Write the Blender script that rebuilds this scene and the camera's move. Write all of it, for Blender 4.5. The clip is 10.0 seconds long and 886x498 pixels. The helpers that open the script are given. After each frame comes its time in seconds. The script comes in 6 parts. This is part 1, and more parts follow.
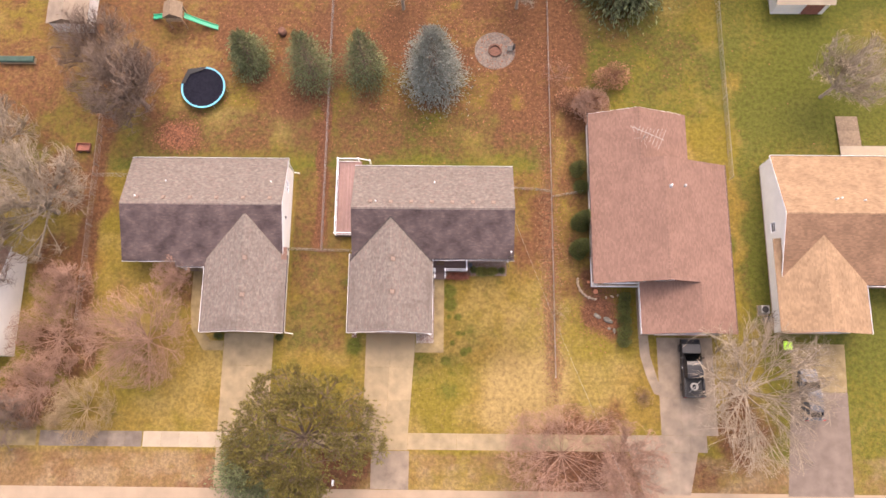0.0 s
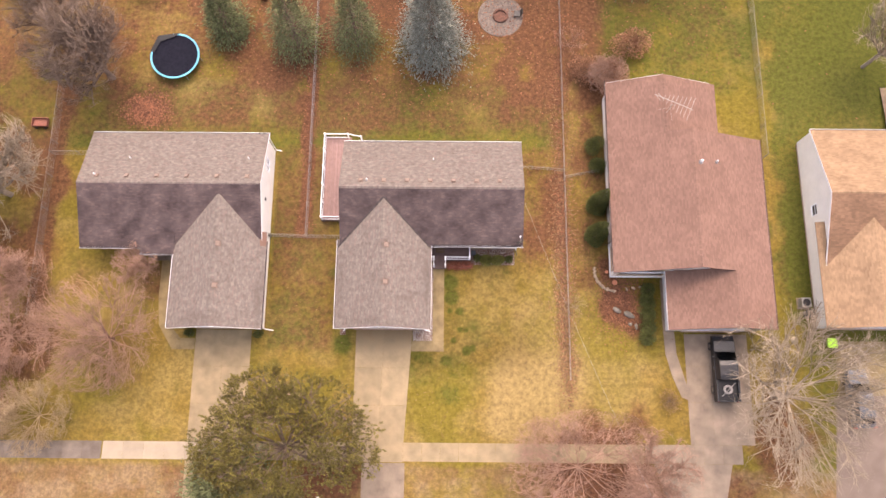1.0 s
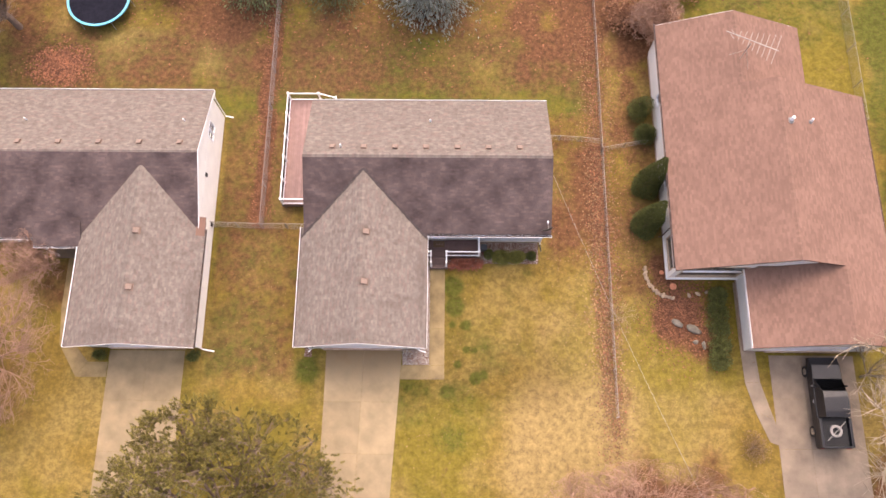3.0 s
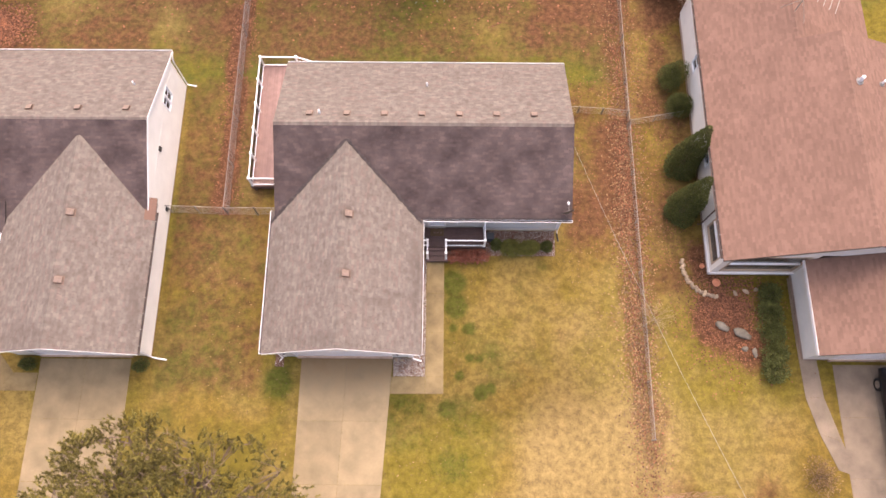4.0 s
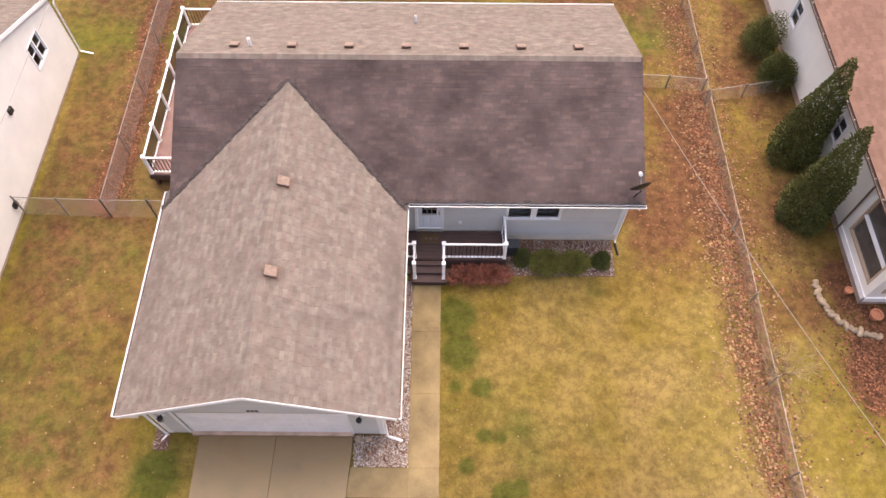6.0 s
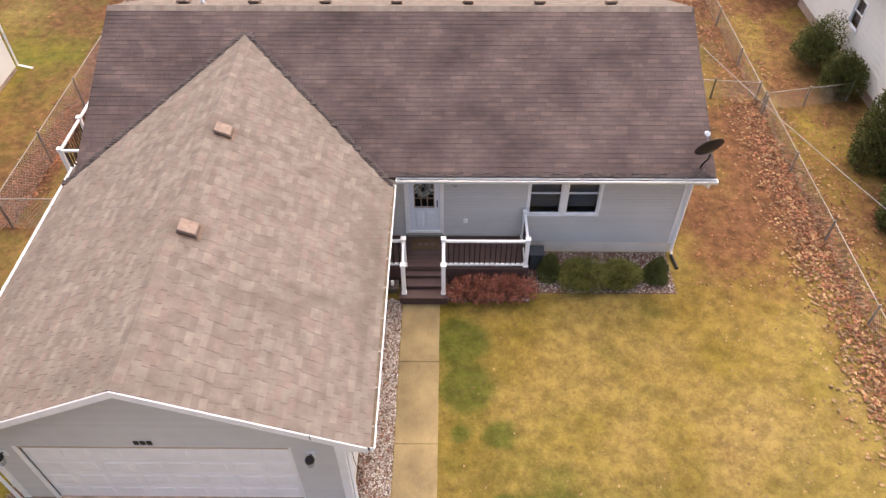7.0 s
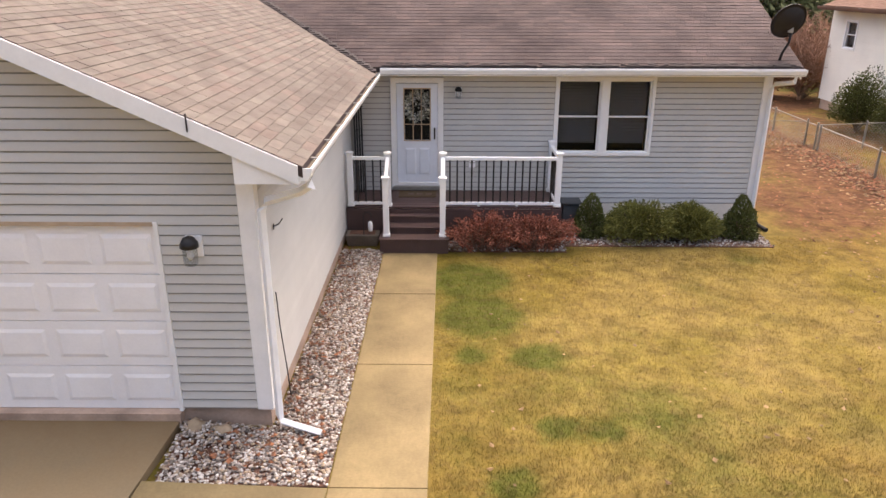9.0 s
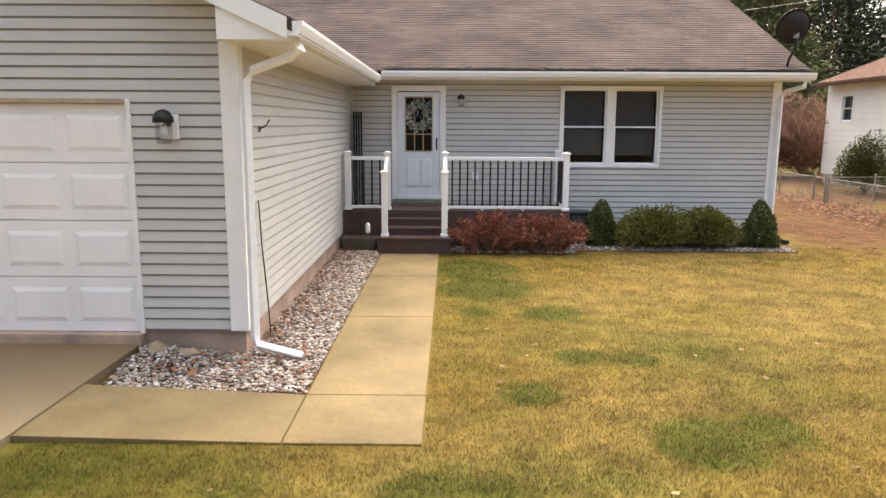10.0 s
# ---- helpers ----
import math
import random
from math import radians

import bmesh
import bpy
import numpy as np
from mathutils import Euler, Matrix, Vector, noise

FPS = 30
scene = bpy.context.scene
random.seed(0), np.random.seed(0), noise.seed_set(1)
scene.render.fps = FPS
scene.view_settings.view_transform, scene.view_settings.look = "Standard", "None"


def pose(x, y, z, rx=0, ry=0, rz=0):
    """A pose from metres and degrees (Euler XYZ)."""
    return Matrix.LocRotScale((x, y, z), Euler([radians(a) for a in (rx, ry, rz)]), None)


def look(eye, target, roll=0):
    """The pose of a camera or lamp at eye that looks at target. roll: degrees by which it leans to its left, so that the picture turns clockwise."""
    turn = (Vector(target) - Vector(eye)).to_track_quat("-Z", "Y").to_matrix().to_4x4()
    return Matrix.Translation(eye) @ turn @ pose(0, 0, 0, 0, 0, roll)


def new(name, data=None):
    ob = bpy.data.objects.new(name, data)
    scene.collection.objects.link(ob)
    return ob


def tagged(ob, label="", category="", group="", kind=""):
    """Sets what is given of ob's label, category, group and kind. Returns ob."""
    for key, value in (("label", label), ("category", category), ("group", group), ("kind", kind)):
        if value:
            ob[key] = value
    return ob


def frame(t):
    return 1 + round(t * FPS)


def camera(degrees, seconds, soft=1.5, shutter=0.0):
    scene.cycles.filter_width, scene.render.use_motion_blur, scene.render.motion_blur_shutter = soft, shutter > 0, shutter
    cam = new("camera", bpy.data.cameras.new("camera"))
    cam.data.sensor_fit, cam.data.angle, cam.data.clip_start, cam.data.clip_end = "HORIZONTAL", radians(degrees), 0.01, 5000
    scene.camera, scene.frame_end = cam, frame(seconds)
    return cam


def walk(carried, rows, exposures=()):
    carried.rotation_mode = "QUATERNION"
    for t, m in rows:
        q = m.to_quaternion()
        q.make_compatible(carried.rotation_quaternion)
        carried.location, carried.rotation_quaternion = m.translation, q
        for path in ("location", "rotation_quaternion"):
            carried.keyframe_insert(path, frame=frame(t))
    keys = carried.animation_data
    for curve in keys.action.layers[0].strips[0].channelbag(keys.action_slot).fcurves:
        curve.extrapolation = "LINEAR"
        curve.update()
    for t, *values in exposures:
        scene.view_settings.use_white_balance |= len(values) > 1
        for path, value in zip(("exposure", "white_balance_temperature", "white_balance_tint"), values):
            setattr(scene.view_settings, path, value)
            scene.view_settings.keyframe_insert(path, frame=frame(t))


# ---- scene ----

══════

Going through the data above, count the lines where the string "rows" appears, and answer with only that number.

> [Final result]: 2